THE CLAIMS GROUP DETERMINED THAT ON OR ABOUT JUNE 6, 1977, MRS. CARLINO WAS NOTIFIED THAT HER ELIGIBILITY WAS IN DOUBT. MRS. CARLINO CONTENDS THAT SHE WAS NOT NOTIFIED UNTIL SHE RECEIVED A LETTER DATED AUGUST 10, 1977. HOWEVER, THAT LETTER, WHICH WAS FROM HER CIVILIAN PERSONNEL OFFICER, SUPPORTS THE CLAIMS GROUP'S FINDING. IT INDICATES THAT AS OF AUGUST 10, 1977, PREVIOUS EFFORTS HAD ALREADY BEEN MADE ON MRS. CARLINO'S BEHALF BY HER CIVILIAN PERSONNEL OFFICER TO PRESERVE HER ELIGIBILITY FOR LQA. IT ALSO SEEMS TO INDICATE THAT MRS. CARLINO WAS AWARE OF THOSE EFFORTS. THE BURDEN OF PROVING THAT WAIVER IS APPROPRIATE IS ON MRS. CARLINO. RUPERT C. KING, B-198760, APRIL 27, 1981. GIVEN THE EVIDENCE IN THE RECORD, WE FIND THAT MRS. CARLINO HAS NOT PROVEN HER CONTENTION, AND ACCORDINGLY SUSTAIN THE CLAIMS GROUP'S FINDING THAT SHE WAS ON NOTICE OF HER POSSIBLE INELIGIBILITY FOR LQA BY JUNE 6, 1977.

SINCE THE ALLOWANCES PAID PRIOR TO JUNE 6, 1977, ($4,495.42) WERE RECEIVED BY MRS. CARLINO IN GOOD FAITH, AND WITH NO KNOWLEDGE THAT THEY WERE NOT CORRECT, THAT PORTION OF THE CLAIM WAS PROPERLY WAIVED. CONTRAST, SUBSEQUENT ALLOWANCES ($6,316.97) WERE RECEIVED AFTER SHE WAS ADVISED IN JUNE 1977, THAT HER ELIGIBILITY WAS IN DOUBT AND IN AUGUST 1977, THAT PAYMENT OF A LQA TO HER WAS NOT AUTHORIZED. SHE COULD NO LONGER ASSUME IN GOOD FAITH THAT THE ALLOWANCES COULD BE RETAINED. KENNETH J. MOORE, SUPRA. IT BECAME HER RESPONSIBILITY TO PURSUE THE MATTER UNTIL A FINAL DETERMINATION OF ELIGIBILITY WAS MADE, AND SHE SHOULD HAVE EITHER RETURNED THE ALLOWANCES OR SET THEM ASIDE IN RECOGNITION THAT REFUND MIGHT LATER BE REQUIRED. JOHN J. KAFKA, SUPRA.

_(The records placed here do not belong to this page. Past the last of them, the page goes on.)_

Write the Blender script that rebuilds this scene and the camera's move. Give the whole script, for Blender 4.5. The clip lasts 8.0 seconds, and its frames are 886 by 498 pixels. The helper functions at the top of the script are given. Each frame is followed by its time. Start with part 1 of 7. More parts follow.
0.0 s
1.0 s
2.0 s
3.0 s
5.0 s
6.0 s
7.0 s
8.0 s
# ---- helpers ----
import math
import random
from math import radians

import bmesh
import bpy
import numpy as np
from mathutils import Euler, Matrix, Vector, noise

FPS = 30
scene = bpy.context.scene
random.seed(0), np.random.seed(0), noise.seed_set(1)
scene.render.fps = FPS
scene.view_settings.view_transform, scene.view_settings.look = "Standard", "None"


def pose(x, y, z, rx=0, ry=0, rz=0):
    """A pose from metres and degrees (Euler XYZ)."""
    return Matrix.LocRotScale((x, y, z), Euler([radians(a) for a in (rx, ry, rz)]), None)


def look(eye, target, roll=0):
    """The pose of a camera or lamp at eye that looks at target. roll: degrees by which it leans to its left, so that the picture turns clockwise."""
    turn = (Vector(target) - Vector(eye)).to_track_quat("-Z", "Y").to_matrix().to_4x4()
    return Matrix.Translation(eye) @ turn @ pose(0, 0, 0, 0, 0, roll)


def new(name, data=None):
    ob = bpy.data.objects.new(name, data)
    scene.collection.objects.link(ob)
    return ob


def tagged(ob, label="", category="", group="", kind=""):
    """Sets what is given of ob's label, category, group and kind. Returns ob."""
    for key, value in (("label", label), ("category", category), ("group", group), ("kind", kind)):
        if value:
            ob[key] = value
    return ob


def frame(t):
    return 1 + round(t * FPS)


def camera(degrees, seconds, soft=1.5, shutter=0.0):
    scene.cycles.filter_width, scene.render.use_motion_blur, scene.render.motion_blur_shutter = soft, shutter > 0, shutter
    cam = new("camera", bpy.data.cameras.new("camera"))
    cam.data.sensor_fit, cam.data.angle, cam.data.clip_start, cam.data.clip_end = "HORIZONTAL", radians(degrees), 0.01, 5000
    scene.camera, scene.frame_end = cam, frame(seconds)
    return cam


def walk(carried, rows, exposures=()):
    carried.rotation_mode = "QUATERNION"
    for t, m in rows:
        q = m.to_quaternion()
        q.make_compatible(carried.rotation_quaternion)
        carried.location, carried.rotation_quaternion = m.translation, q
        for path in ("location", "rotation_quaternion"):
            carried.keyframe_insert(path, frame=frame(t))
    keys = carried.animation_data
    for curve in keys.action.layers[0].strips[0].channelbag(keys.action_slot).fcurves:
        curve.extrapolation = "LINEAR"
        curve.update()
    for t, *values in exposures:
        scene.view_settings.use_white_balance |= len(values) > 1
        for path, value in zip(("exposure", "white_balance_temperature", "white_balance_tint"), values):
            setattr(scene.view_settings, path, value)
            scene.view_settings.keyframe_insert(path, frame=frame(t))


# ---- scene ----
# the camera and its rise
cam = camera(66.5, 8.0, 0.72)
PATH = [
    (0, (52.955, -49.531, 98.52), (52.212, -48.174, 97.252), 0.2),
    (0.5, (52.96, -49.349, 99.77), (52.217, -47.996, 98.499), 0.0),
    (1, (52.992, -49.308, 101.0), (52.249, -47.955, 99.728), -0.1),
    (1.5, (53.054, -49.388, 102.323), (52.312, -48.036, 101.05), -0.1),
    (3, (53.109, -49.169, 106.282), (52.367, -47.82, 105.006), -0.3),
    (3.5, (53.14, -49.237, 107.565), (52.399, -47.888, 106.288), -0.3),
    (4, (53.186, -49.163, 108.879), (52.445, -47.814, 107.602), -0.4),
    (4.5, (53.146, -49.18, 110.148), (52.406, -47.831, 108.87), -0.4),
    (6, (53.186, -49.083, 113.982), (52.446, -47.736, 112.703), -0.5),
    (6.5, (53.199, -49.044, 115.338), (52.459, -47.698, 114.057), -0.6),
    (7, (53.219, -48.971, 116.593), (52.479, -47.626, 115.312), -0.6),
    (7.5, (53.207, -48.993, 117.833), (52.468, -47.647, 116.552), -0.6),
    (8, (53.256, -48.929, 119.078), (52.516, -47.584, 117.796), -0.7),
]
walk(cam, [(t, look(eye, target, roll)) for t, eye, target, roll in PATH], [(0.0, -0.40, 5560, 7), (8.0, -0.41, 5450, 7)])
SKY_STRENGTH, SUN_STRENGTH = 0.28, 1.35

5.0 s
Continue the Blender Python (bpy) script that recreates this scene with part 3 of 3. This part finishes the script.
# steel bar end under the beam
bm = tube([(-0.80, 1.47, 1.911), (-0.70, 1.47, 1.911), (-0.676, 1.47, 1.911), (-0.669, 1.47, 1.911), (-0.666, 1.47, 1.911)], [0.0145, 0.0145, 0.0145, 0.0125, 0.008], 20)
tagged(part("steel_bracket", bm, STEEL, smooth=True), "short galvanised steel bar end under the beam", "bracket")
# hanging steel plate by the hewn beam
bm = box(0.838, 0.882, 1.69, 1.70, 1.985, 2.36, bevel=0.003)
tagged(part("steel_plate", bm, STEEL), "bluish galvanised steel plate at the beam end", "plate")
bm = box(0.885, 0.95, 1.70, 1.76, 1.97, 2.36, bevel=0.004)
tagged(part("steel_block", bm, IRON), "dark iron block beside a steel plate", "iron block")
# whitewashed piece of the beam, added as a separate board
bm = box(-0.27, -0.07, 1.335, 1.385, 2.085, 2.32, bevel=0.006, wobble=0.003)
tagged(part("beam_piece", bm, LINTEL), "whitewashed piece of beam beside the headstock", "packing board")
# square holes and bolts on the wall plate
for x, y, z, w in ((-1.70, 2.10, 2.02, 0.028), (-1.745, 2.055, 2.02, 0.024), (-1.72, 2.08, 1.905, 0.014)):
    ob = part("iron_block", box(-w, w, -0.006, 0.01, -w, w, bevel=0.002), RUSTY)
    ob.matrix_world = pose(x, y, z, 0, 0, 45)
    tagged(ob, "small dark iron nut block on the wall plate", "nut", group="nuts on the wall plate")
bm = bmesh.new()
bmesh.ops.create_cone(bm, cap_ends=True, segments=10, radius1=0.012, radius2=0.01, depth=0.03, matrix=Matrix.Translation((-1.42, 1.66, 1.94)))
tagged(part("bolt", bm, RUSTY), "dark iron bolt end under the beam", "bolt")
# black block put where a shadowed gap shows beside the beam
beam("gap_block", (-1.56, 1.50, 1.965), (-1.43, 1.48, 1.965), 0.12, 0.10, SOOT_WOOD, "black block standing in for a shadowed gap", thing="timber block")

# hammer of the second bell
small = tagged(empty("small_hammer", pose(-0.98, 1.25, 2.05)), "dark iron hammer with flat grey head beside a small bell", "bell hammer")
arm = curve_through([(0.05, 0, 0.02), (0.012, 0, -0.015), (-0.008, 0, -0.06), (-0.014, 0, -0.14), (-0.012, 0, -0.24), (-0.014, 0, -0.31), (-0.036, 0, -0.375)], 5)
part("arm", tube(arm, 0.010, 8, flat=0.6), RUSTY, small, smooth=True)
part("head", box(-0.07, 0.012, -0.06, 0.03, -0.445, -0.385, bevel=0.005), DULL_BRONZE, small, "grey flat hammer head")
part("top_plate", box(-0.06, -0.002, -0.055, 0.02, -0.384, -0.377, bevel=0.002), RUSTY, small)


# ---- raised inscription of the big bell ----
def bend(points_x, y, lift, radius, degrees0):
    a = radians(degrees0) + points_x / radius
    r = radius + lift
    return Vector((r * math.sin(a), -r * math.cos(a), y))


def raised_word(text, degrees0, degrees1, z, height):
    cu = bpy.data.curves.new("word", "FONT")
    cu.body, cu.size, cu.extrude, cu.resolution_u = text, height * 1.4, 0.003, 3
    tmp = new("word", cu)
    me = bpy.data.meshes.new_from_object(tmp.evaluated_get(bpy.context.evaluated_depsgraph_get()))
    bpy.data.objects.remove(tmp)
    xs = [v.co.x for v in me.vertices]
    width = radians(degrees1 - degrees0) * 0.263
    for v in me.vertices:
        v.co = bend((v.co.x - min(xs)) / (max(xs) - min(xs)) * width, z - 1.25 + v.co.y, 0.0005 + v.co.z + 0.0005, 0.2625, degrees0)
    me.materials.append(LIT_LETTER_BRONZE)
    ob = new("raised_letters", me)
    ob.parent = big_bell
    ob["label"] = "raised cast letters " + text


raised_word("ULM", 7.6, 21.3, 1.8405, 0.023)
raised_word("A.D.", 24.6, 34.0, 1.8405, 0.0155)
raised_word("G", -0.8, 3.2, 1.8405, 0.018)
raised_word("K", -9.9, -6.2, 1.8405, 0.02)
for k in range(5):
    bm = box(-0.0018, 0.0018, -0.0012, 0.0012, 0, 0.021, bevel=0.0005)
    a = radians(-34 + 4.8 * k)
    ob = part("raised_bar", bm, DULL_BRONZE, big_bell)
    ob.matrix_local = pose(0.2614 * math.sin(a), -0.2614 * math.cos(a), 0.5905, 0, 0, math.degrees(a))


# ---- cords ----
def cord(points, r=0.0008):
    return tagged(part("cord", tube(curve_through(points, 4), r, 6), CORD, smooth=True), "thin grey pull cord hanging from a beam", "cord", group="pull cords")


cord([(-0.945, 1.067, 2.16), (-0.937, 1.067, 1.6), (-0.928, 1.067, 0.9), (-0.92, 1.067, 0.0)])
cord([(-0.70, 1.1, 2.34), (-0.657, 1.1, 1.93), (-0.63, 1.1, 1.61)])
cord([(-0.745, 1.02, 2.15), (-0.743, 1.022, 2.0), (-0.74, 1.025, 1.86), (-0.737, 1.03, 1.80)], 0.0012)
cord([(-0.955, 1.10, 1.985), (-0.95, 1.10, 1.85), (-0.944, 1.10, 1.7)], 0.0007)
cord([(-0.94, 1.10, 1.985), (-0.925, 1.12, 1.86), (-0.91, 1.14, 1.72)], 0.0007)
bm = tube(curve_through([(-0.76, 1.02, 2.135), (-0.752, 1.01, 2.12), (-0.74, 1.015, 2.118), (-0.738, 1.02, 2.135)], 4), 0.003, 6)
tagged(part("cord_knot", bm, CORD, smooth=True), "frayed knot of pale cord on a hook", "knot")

ALTHOUGH MRS. CARLINO'S FINANCIAL CAPACITIES MAY BE CONSIDERED IN ARRANGING REPAYMENT (4 C.F.R. SEC. 102.9-10 (1981)), THE FACT THAT REPAYMENT MAY CAUSE FINANCIAL HARDSHIP IS NOT SUFFICIENT TO AUTHORIZE WAIVER. JON D. LEMMON, SUPRA.; HARRY A. PHILLIPS, B-200296, NOVEMBER 28, 1980.

IN CONCLUSION, WE HOLD THAT IN SUCH CIRCUMSTANCES THE EMPLOYEE IS NOT ENTITLED TO WAIVER UNDER 5 U.S.C. SEC. 5584 (1976) OF THE OVERPAYMENT IN QUESTION BECAUSE SHE WAS NOT ENTIRELY WITHOUT FAULT.

ACCORDINGLY, THE ACTION OF THE CLAIMS GROUP IN DENYING WAIVER OF $6,316.97 OF THE CLAIM IS SUSTAINED.